Collected material>
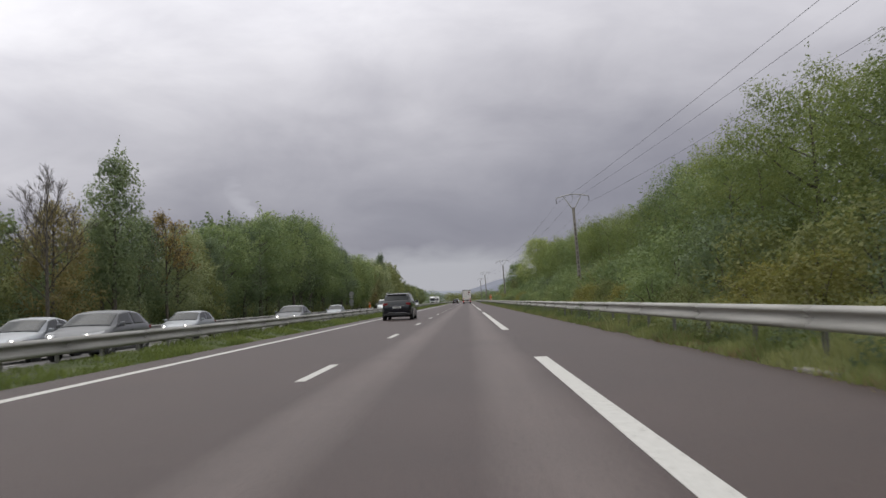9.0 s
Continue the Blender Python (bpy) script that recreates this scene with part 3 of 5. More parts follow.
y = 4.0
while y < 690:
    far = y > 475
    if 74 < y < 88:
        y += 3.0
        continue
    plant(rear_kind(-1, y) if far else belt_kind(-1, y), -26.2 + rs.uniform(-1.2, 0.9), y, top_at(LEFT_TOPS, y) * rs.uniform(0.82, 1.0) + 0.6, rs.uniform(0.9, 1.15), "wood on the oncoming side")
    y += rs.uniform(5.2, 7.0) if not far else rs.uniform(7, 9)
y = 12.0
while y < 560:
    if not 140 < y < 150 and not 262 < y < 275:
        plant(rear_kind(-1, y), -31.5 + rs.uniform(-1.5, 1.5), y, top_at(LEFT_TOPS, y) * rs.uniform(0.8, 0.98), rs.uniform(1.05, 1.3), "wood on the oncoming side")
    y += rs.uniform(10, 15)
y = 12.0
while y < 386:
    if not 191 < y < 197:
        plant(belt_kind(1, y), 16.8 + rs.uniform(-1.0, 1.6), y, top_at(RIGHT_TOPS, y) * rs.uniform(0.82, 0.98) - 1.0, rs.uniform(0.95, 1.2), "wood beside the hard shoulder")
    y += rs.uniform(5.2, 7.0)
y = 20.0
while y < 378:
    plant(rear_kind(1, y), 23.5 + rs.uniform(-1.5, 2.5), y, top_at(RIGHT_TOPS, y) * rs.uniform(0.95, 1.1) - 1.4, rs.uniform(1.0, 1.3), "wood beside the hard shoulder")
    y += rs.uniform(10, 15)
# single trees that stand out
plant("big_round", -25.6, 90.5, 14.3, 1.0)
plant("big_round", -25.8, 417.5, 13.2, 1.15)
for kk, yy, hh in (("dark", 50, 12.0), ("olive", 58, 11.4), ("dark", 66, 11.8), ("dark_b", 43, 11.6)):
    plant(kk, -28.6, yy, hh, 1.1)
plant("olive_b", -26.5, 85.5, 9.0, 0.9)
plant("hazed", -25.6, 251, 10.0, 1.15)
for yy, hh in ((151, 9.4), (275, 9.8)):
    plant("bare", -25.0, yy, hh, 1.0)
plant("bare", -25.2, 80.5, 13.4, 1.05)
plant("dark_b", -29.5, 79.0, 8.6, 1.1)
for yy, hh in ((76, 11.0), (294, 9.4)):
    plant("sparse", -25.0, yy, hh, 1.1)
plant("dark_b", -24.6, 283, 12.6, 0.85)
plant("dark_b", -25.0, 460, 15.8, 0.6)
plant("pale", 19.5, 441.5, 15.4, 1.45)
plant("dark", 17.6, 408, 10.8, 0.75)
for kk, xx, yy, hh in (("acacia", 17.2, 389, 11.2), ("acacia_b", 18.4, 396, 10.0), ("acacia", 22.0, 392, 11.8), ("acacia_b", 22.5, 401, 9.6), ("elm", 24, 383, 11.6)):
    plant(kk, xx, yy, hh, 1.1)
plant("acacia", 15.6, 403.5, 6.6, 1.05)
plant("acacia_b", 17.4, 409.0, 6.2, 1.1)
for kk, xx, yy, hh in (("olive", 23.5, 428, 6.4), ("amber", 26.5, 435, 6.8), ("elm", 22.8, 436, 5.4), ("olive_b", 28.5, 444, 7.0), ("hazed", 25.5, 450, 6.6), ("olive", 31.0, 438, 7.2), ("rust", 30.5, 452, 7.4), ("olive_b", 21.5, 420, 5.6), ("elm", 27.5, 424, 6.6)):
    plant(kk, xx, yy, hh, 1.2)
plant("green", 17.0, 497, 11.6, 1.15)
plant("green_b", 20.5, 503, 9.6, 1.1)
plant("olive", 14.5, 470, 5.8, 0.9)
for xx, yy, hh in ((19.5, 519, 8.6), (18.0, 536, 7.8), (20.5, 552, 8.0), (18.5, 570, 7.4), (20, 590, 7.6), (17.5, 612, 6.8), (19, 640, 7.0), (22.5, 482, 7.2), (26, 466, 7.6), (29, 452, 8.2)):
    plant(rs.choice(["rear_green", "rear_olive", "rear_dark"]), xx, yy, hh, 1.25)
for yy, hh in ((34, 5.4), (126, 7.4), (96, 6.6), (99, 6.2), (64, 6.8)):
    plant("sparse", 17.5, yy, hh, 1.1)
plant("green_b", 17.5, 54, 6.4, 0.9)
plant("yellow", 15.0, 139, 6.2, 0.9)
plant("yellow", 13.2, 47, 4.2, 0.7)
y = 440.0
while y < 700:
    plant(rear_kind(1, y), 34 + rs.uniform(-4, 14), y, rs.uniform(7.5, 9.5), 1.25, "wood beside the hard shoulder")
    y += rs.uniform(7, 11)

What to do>
Give only a number: how many lines of the data hold the string "that"?

Exercise output>
2